Thanks to ‘Crazy Rich Asians’, the rom com is back…as playful, silly and eye-candy-infused as ever.
Director Jon M. Chu is a veteran of music videos and dance movies – and oh, does it show. Depth? We don’t get a lot of that ’round here. Entertaining? True dat. ‘Crazy Rich Asians’ isn’t really a brilliant film, but it IS brilliantly quirky….and for this sort of fare, that’s not only the most important prerequisite to come armed with, it’s pretty much the ONLY one you need.

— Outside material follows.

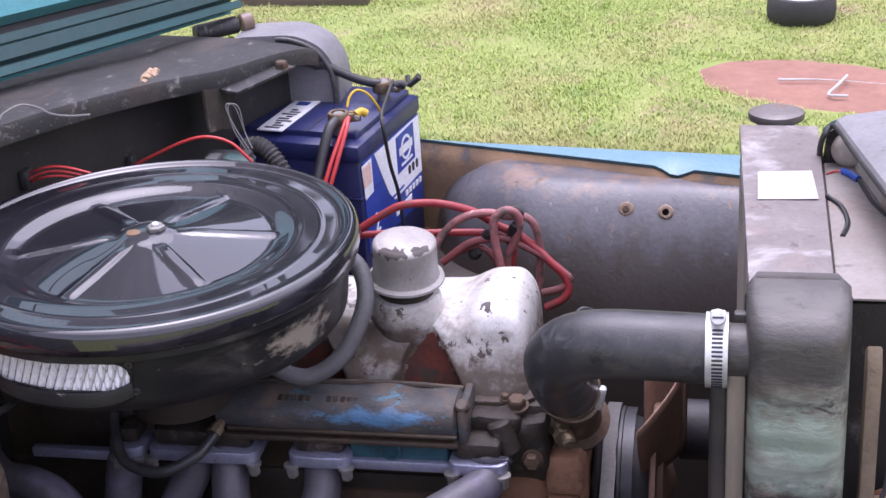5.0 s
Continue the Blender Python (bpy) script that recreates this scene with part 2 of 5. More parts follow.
                      [((0.050, 0.043, 0.036), 10, 0.53, 0.60, 0.5, 0.1), ((0.27, 0.33, 0.26), 9, 0.56, 0.66, 0.8, 0.0), ((0.42, 0.40, 0.35), 17, 0.60, 0.68, 0.8, 0.0), ((0.04, 0.035, 0.03), 38, 0.60, 0.66, 0.6, 0.0),
                       ((0.24, 0.15, 0.10), 8, 0.60, 0.75, 0.6, 0.2)], 0.0, (0.6, 1, 1.5), spot=[((0.33, 0.42, 0.33), (0.575, -0.122, 0.972), (0.06, 0.03, 0.036), 24), ((0.40, 0.45, 0.38), (0.562, -0.122, 0.945), (0.04, 0.03, 0.010), 50)], zfade=(1.035, 1.000, (0.060, 0.057, 0.056))),
    "tank_top": mat("tank_top", (0.275, 0.245, 0.236), (0.185, 0.16, 0.153), 16, 0.42, 0.12, 0.35, 0.2, 170,
                    [((0.33, 0.22, 0.17), 9, 0.50, 0.76, 0.7, 0.1), ((0.46, 0.43, 0.43), 14, 0.53, 0.70, 0.4, 0.3), ((0.12, 0.10, 0.10), 26, 0.60, 0.68, 0.5, 0.1)]),
    "tank_rim": mat("tank_rim", (0.050, 0.043, 0.036), (0.026, 0.023, 0.020), 24, 0.65, 0.12, 0.0, 0.3, 180),
    "bracket_brown": mat("bracket_brown", (0.20, 0.155, 0.10), (0.105, 0.075, 0.048), 14, 0.75, 0.1, 0, 0.4, 150,
                         [((0.30, 0.25, 0.18), 12, 0.58, 0.72, 0.8, 0.0), ((0.05, 0.04, 0.03), 20, 0.58, 0.68, 0.8, 0.0)]),
    "stained_rust": mat("stained_rust", (0.125, 0.085, 0.040), (0.055, 0.040, 0.024), 24, 0.75, 0.1, 0, 0.4, 150,
                        [((0.20, 0.125, 0.035), 22, 0.60, 0.70, 0.7, 0.0), ((0.03, 0.025, 0.02), 16, 0.55, 0.66, 0.8, 0.0)]),
    "fin": mat("fin", (0.075, 0.064, 0.053), (0.045, 0.039, 0.033), 20, 0.55, 0.1, 0.4, 0.2, 200,
               [((0.14, 0.12, 0.10), 18, 0.58, 0.74, 0.8, 0.1)]),
    "fin_edge": mat("fin_edge", (0.135, 0.115, 0.093), (0.075, 0.064, 0.053), 9, 0.7, 0.12, 0.1, 0.2, 200),
    "strip": mat("strip", (0.29, 0.245, 0.19), (0.15, 0.125, 0.095), 26, 0.6, 0.12, 0.3, 0.3, 180,
                 [((0.18, 0.10, 0.06), 22, 0.58, 0.72, 0.85, 0.0)], 0.0, (1, 1, 0.16)),
    "paper": mat("paper", (0.54, 0.52, 0.50), (0.46, 0.44, 0.42), 30, 0.7, 0.1, 0, 0.1, 200,
                 [((0.40, 0.36, 0.33), 22, 0.60, 0.78, 0.8, 0.0)]),
    "battery_blue": mat("battery_blue", (0.020, 0.025, 0.098), (0.015, 0.019, 0.075), 14, 0.34, 0.1, 0, 0.10, 260,
                        [((0.10, 0.10, 0.15), 18, 0.58, 0.85, 0.6, 0.0)]),
    "label_white": mat("label_white", (0.78, 0.79, 0.82), (0.70, 0.71, 0.75), 20, 0.45, 0.1, 0, 0.03, 200),
    "label_blue": mat("label_blue", (0.03, 0.06, 0.33), (0.025, 0.05, 0.27), 20, 0.4, 0.1, 0, 0.03, 200),
    "label_peach": mat("label_peach", (0.72, 0.50, 0.42), (0.66, 0.45, 0.40), 40, 0.5, 0.1, 0, 0.03, 200),
    "label_dark": mat("label_dark", (0.03, 0.03, 0.04), (0.04, 0.04, 0.05), 40, 0.5, 0.1, 0, 0.03, 200),
    "red_wire": mat("red_wire", (0.55, 0.05, 0.045), (0.45, 0.04, 0.04), 20, 0.4, 0.1, 0, 0.05, 300),
    "red_cable": mat("red_cable", (0.34, 0.035, 0.04), (0.26, 0.03, 0.035), 16, 0.45, 0.12, 0, 0.12, 260,
                     [((0.13, 0.06, 0.055), 22, 0.52, 0.66, 0.7, 0.0)]),
    "dirty_cable": mat("dirty_cable", (0.28, 0.065, 0.068), (0.14, 0.06, 0.058), 12, 0.55, 0.1, 0, 0.2, 260,
                       [((0.05, 0.04, 0.04), 18, 0.55, 0.66, 0.7, 0.0)]),
    "pink_cable": mat("pink_cable", (0.36, 0.13, 0.13), (0.20, 0.09, 0.09), 26, 0.5, 0.12, 0, 0.2, 260,
                      [((0.10, 0.065, 0.06), 30, 0.54, 0.64, 0.7, 0.0), ((0.44, 0.26, 0.26), 44, 0.60, 0.68, 0.6, 0.0)]),
    "black_wire": mat("black_wire", (0.02, 0.02, 0.022), (0.03, 0.03, 0.032), 20, 0.45, 0.1, 0, 0.1, 260),
    "grey_wire": mat("grey_wire", (0.18, 0.17, 0.165), (0.12, 0.115, 0.11), 20, 0.5, 0.1, 0, 0.1, 260),
    "yellow_wire": mat("yellow_wire", (0.62, 0.40, 0.02), (0.5, 0.33, 0.03), 20, 0.45, 0.1, 0, 0.05, 260),
    "blue_plastic": mat("blue_plastic", (0.03, 0.10, 0.45), (0.03, 0.08, 0.38), 20, 0.4, 0.1, 0, 0.05, 260),
    "green_plastic": mat("green_plastic", (0.02, 0.085, 0.075), (0.02, 0.05, 0.05), 40, 0.5, 0.1, 0, 0.2, 260),
    "brass": mat("brass", (0.24, 0.18, 0.11), (0.13, 0.10, 0.075), 50, 0.55, 0.12, 0.7, 0.25, 240),
    "booster_rust": mat("booster_rust", (0.25, 0.205, 0.16), (0.125, 0.095, 0.072), 9, 0.75, 0.1, 0, 0.5, 150,
                        [((0.18, 0.105, 0.06), 12, 0.48, 0.70, 0.85, 0.0), ((0.085, 0.055, 0.04), 85, 0.56, 0.66, 0.85, 0.0), ((0.12, 0.10, 0.085), 6, 0.55, 0.66, 0.85, 0.0),
                         ((0.62, 0.60, 0.58), 9, 0.72, 0.74, 0.7, 0.0)], spot=((0.70, 0.67, 0.63), (-0.164, -0.245, 1.011), (0.008, 0.010, 0.007), 75)),
    "booster_face": mat("booster_face", (0.150, 0.100, 0.068), (0.080, 0.053, 0.038), 16, 0.8, 0.1, 0, 0.6, 150,
                        [((0.26, 0.21, 0.16), 20, 0.54, 0.66, 0.8, 0.0), ((0.04, 0.028, 0.02), 60, 0.58, 0.66, 0.9, 0.0)]),
    "tab_steel": mat("tab_steel", (0.19, 0.172, 0.166), (0.12, 0.102, 0.094), 18, 0.5, 0.12, 0.2, 0.2, 200,
                     [((0.20, 0.12, 0.08), 22, 0.58, 0.70, 0.8, 0.0)]),
    # base darkened to carry the shade around the ports and head
    "header_boss": mat("header_boss", (0.029, 0.021, 0.014), (0.017, 0.013, 0.010), 30, 0.7, 0.15, 0.0, 0.6, 150,
                       [((0.10, 0.075, 0.06), 30, 0.57, 0.7, 0.85, 0.0)]),
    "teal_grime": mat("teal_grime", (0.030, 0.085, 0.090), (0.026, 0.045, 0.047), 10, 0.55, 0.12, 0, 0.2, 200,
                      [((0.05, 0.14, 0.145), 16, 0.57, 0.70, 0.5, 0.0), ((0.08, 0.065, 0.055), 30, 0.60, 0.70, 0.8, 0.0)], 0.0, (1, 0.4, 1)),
    "breather": mat("breather", (0.16, 0.16, 0.165), (0.095, 0.093, 0.095), 14, 0.6, 0.1, 0, 0.3, 240,
                    [((0.27, 0.26, 0.25), 22, 0.60, 0.72, 0.8, 0.0), ((0.04, 0.036, 0.034), 26, 0.58, 0.68, 0.8, 0.0)]),
    "pit": mat("pit", (0.006, 0.005, 0.005), (0.010, 0.008, 0.007), 40, 0.95, 0.03, 0, 0.1, 200, spec=0.0),
    "belt": mat("belt", (0.075, 0.07, 0.068), (0.11, 0.105, 0.10), 30, 0.7, 0.1, 0, 0.2, 260),
    "pulley_black": mat("pulley_black", (0.022, 0.022, 0.025), (0.035, 0.033, 0.035), 20, 0.45, 0.12, 0.2, 0.2, 220),
    "fan_red": mat("fan_red", (0.19, 0.098, 0.068), (0.16, 0.102, 0.07), 12, 0.65, 0.1, 0, 0.25, 180,
                   [((0.26, 0.185, 0.12), 12, 0.50, 0.66, 0.8, 0.0)]),
    "alt_alloy": mat("alt_alloy", (0.34, 0.285, 0.235), (0.23, 0.185, 0.15), 22, 0.55, 0.12, 0.35, 0.35, 180,
                     [((0.12, 0.09, 0.07), 26, 0.58, 0.72, 0.8, 0.0)]),
    "near_panel": mat("near_panel", (0.25, 0.20, 0.175), (0.18, 0.14, 0.12), 12, 0.55, 0.12, 0, 0.2, 170,
                      [((0.30, 0.15, 0.10), 20, 0.62, 0.72, 0.8, 0.0)]),
    "drum_paint": mat("drum_paint", (0.30, 0.22, 0.16), (0.23, 0.15, 0.10), 13, 0.6, 0.12, 0, 0.3, 160,
                      [((0.28, 0.13, 0.05), 17, 0.56, 0.68, 0.8, 0.0)]),
    "mustard": mat("mustard", (0.33, 0.20, 0.04), (0.22, 0.12, 0.03), 26, 0.6, 0.12, 0, 0.3, 180),
    "soil": mat("soil", (0.21, 0.28, 0.065), (0.31, 0.30, 0.12), 3.0, 0.95, 0.04, 0, 0.7, 60,
                [((0.29, 0.20, 0.14), 6.0, 0.56, 0.68, 0.95, 0.0)]),
    "red_dirt": mat("red_dirt", (0.30, 0.155, 0.115), (0.23, 0.115, 0.085), 7.0, 0.95, 0.03, 0, 0.5, 45),
    "tyre": mat("tyre", (0.028, 0.027, 0.027), (0.048, 0.046, 0.045), 9, 0.8, 0.1, 0, 0.3, 120),
    # elbow hose rubber, blackened for the shadow it lies in
    "soot_rubber": mat("soot_rubber", (0.012, 0.011, 0.010), (0.024, 0.020, 0.018), 16, 0.75, 0.1, 0, 0.3, 180,
                       [((0.055, 0.045, 0.038), 18, 0.58, 0.72, 0.85, 0.0)], spec=0.25),
    "white_enamel": mat("white_enamel", (0.80, 0.80, 0.80), (0.72, 0.72, 0.72), 9, 0.35, 0.1, 0, 0.05, 120),
    "old_timber": mat("old_timber", (0.16, 0.125, 0.095), (0.10, 0.08, 0.065), 8, 0.85, 0.08, 0, 0.6, 90, (), 0.0, (1, 6, 6)),
    "foliage": mat("foliage", (0.04, 0.065, 0.02), (0.06, 0.085, 0.03), 1.2, 0.7, 0.1, 0, 0.0, 20),
    "blossom": mat("blossom", (0.50, 0.38, 0.24), (0.40, 0.25, 0.17), 70, 0.8, 0.1, 0, 0.3, 300),
    "leaf": mat("leaf", (0.45, 0.50, 0.09), (0.35, 0.42, 0.08), 30, 0.5, 0.1, 0, 0.05, 200),
}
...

Constance Wu plays Rachel, an NYU economist, raised by in the U.S. by a Chinese-immigrant single mom. She has no clue that her boyfriend, Nick Young (Henry Golding) is the heir to one of Singapore’s richest families. Then she accompanies him on a trip home – and the silver spoon is out of the bag.
Those unfamiliar with the popular novel on which this film is based might have a bit of a bumpy ride initially – ‘Crazy Rich Asians’ is a wee more eclectic than your average Cinderella satire – but any kind of adjustment is brief, thanks largely to the comic presence of scene-stealer Awkwafina, Rachel’s brash pal from her undergraduate days, Ken Jeong, doing the outrageous Ken Jeong ‘thing’, and Nick Santos, who plays Nick’s cousin from the ‘rainbow branch’ of the family.
It’s not often that actors of Asian descent play substantial roles in American films; ‘Joy Luck Club’, released back in 1993, was the last one I can think of that rolled the dice on the concept. The gamble paid off then, and it pays off big time now.